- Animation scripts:
════════
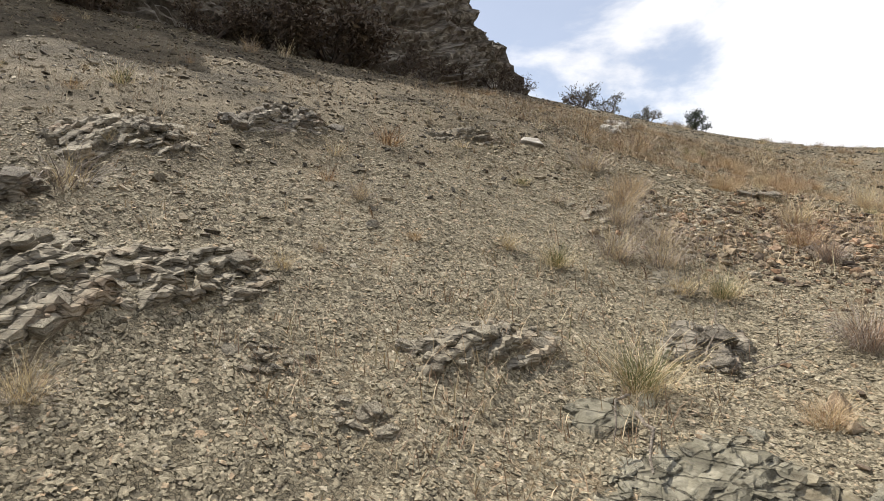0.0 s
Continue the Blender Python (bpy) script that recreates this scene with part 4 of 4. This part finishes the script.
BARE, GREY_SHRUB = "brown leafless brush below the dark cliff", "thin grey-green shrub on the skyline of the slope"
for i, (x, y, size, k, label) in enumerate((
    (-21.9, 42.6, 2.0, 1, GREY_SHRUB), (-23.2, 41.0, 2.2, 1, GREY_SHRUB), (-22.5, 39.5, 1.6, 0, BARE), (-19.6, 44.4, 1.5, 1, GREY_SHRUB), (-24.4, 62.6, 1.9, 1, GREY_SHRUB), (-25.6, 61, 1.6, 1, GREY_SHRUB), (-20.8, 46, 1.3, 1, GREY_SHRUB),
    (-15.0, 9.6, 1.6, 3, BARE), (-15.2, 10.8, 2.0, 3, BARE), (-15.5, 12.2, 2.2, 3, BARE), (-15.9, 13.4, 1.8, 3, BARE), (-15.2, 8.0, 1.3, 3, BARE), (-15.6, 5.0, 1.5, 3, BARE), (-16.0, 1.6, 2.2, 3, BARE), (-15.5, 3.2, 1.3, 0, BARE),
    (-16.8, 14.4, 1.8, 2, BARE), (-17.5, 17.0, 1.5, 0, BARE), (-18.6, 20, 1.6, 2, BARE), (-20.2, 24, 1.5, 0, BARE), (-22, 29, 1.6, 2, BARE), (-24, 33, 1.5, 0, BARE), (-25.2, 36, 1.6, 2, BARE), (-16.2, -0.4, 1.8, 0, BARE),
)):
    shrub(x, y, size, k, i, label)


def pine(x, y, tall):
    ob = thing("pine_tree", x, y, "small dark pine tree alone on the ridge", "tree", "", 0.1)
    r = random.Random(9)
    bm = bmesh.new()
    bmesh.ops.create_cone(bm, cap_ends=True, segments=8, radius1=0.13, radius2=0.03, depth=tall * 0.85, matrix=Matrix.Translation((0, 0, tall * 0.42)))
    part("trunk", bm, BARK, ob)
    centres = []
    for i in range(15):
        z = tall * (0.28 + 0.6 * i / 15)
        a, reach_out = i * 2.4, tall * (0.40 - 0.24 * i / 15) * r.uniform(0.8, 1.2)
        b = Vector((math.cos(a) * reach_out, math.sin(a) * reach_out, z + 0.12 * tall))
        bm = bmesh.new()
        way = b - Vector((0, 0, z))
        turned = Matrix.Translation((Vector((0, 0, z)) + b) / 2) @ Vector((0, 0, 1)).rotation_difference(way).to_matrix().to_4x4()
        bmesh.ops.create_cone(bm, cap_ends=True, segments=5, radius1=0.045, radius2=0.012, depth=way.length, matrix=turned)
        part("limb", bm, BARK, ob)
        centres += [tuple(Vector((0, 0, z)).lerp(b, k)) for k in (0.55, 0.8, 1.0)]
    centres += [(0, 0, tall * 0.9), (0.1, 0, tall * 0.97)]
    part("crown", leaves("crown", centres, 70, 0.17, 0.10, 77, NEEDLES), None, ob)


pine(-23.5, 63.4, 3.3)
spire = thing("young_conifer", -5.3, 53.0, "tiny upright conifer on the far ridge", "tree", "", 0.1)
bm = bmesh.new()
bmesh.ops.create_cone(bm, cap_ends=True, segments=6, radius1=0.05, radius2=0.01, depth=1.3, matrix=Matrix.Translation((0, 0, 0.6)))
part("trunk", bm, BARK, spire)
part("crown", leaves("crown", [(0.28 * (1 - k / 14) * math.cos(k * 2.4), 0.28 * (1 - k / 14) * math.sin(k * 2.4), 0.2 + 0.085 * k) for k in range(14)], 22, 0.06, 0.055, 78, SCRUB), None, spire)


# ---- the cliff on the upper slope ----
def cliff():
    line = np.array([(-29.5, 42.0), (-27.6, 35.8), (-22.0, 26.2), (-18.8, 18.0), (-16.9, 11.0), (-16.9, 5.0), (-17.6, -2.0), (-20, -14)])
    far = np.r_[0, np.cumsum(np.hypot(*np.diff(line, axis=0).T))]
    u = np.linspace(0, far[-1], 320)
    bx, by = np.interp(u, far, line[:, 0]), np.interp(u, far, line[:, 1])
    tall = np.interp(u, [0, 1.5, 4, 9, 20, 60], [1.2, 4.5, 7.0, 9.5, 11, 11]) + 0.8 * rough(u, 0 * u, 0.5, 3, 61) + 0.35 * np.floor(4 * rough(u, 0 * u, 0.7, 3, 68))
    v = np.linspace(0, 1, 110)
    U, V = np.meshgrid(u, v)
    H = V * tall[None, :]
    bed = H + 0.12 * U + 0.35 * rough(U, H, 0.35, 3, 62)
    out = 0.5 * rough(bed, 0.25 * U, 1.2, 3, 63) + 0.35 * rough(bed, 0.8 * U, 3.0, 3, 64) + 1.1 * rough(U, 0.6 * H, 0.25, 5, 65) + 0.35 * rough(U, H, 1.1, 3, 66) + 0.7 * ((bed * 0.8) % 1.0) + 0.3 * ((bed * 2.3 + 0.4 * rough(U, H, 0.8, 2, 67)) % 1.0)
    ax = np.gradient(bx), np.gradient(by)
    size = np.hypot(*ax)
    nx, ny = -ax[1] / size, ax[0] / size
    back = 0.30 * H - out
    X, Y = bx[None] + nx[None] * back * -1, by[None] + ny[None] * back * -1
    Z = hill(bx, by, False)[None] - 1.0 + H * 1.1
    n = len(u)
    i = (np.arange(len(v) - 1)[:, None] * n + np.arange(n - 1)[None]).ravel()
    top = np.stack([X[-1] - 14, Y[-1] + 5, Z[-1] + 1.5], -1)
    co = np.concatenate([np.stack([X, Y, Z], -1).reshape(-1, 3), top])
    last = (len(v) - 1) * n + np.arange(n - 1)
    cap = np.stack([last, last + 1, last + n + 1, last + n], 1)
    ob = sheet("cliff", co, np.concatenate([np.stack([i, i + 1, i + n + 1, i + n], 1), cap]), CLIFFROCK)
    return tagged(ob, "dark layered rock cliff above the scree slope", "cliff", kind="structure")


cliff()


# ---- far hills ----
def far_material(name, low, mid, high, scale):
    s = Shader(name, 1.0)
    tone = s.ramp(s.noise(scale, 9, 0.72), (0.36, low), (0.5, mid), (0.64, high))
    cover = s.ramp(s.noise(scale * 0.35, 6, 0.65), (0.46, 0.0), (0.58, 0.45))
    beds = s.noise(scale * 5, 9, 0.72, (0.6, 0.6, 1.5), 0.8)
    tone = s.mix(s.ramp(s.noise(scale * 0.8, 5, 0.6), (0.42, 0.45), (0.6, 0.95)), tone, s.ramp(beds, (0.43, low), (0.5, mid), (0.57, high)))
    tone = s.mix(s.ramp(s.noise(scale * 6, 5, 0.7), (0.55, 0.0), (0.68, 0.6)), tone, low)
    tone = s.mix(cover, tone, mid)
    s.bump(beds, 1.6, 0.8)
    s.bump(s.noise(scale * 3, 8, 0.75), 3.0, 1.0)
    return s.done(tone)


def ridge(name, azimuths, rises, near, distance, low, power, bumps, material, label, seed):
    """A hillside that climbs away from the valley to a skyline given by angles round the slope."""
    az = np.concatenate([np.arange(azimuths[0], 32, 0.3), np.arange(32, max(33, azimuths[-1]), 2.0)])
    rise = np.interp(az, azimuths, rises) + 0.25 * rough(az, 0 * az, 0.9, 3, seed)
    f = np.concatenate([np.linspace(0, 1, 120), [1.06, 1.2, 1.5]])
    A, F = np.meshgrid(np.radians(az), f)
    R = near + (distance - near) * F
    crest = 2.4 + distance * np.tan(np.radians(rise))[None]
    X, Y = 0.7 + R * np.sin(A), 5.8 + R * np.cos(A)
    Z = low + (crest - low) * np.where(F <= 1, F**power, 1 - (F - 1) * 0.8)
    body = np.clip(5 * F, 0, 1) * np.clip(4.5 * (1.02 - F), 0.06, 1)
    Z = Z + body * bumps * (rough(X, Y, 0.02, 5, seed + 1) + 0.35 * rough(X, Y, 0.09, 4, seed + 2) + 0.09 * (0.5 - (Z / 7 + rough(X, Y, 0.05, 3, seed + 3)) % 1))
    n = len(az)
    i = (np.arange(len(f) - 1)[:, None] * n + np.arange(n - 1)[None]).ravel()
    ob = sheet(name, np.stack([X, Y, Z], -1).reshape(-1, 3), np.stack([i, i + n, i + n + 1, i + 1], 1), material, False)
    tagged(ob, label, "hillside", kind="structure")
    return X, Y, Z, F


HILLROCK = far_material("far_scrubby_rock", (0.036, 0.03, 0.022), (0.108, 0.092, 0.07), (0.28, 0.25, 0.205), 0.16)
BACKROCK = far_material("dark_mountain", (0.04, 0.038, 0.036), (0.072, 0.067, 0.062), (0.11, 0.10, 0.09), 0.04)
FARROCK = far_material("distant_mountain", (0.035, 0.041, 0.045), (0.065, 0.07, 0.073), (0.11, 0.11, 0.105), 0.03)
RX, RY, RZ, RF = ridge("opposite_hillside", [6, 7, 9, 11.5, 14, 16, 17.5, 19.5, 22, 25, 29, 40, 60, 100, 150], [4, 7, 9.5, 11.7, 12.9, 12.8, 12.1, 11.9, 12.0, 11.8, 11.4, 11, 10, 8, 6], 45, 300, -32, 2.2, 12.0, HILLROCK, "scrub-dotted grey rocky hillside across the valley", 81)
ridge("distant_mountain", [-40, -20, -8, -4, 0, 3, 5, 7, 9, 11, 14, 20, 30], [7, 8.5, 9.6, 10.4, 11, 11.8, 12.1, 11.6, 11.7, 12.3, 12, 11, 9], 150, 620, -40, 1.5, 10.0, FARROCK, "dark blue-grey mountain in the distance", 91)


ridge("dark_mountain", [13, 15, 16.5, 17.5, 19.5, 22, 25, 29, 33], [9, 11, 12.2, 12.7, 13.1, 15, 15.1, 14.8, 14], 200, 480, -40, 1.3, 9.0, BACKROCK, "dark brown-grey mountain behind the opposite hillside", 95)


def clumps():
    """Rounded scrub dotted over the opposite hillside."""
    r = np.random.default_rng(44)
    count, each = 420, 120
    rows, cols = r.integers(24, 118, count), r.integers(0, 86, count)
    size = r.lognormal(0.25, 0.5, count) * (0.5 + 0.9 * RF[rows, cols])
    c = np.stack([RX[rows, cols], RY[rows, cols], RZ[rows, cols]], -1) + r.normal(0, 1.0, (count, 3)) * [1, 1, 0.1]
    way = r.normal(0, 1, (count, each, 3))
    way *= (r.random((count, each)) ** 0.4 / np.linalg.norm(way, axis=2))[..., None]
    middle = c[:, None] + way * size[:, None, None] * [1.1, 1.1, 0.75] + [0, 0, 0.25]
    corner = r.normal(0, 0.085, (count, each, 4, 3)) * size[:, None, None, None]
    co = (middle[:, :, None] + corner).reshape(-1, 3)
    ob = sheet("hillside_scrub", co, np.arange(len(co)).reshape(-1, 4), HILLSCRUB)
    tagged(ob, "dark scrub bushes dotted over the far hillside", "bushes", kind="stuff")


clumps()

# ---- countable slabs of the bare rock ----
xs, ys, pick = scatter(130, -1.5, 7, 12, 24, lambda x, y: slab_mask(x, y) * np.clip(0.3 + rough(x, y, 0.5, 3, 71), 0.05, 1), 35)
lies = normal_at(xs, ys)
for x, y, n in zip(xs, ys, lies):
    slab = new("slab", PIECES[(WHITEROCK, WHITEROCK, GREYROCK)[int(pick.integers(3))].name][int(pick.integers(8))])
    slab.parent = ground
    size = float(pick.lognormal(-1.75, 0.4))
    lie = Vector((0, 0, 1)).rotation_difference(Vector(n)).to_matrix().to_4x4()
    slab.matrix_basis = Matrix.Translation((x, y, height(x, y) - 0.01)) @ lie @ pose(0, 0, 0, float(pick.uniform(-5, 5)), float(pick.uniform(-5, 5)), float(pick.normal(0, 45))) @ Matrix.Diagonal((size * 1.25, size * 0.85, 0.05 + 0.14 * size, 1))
════════
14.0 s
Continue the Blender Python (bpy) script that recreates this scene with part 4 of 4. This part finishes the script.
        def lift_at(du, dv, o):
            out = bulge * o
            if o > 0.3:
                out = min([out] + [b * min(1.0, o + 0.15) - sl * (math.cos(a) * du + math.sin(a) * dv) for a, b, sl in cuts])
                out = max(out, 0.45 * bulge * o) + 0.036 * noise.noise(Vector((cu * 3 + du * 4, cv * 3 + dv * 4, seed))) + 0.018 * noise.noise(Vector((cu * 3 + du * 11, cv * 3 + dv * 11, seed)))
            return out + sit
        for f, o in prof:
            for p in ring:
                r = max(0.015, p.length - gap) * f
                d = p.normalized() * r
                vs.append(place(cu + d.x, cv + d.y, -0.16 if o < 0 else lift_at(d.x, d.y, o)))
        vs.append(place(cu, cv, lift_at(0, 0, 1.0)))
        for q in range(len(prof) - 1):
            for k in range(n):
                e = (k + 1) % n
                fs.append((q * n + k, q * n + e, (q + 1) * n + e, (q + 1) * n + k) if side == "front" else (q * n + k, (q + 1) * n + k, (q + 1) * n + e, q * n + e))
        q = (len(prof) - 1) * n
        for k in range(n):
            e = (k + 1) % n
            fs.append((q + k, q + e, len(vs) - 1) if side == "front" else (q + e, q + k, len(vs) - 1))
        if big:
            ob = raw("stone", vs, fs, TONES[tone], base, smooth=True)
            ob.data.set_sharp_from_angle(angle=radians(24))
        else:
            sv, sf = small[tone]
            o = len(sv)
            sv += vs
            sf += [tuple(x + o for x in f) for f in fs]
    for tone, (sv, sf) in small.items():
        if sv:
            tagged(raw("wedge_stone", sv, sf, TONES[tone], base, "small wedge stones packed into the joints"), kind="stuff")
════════
Go through the records above, find every line with the word "part", and list those lines.

Continue the Blender Python (bpy) script that recreates this scene with part 4 of 4. This part finishes the script.
    part("trunk", bm, BARK, ob)
        part("limb", bm, BARK, ob)
    part("crown", leaves("crown", centres, 70, 0.17, 0.10, 77, NEEDLES), None, ob)
part("trunk", bm, BARK, spire)
part("crown", leaves("crown", [(0.28 * (1 - k / 14) * math.cos(k * 2.4), 0.28 * (1 - k / 14) * math.sin(k * 2.4), 0.2 + 0.085 * k) for k in range(14)], 22, 0.06, 0.055, 78, SCRUB), None, spire)
Continue the Blender Python (bpy) script that recreates this scene with part 4 of 4. This part finishes the script.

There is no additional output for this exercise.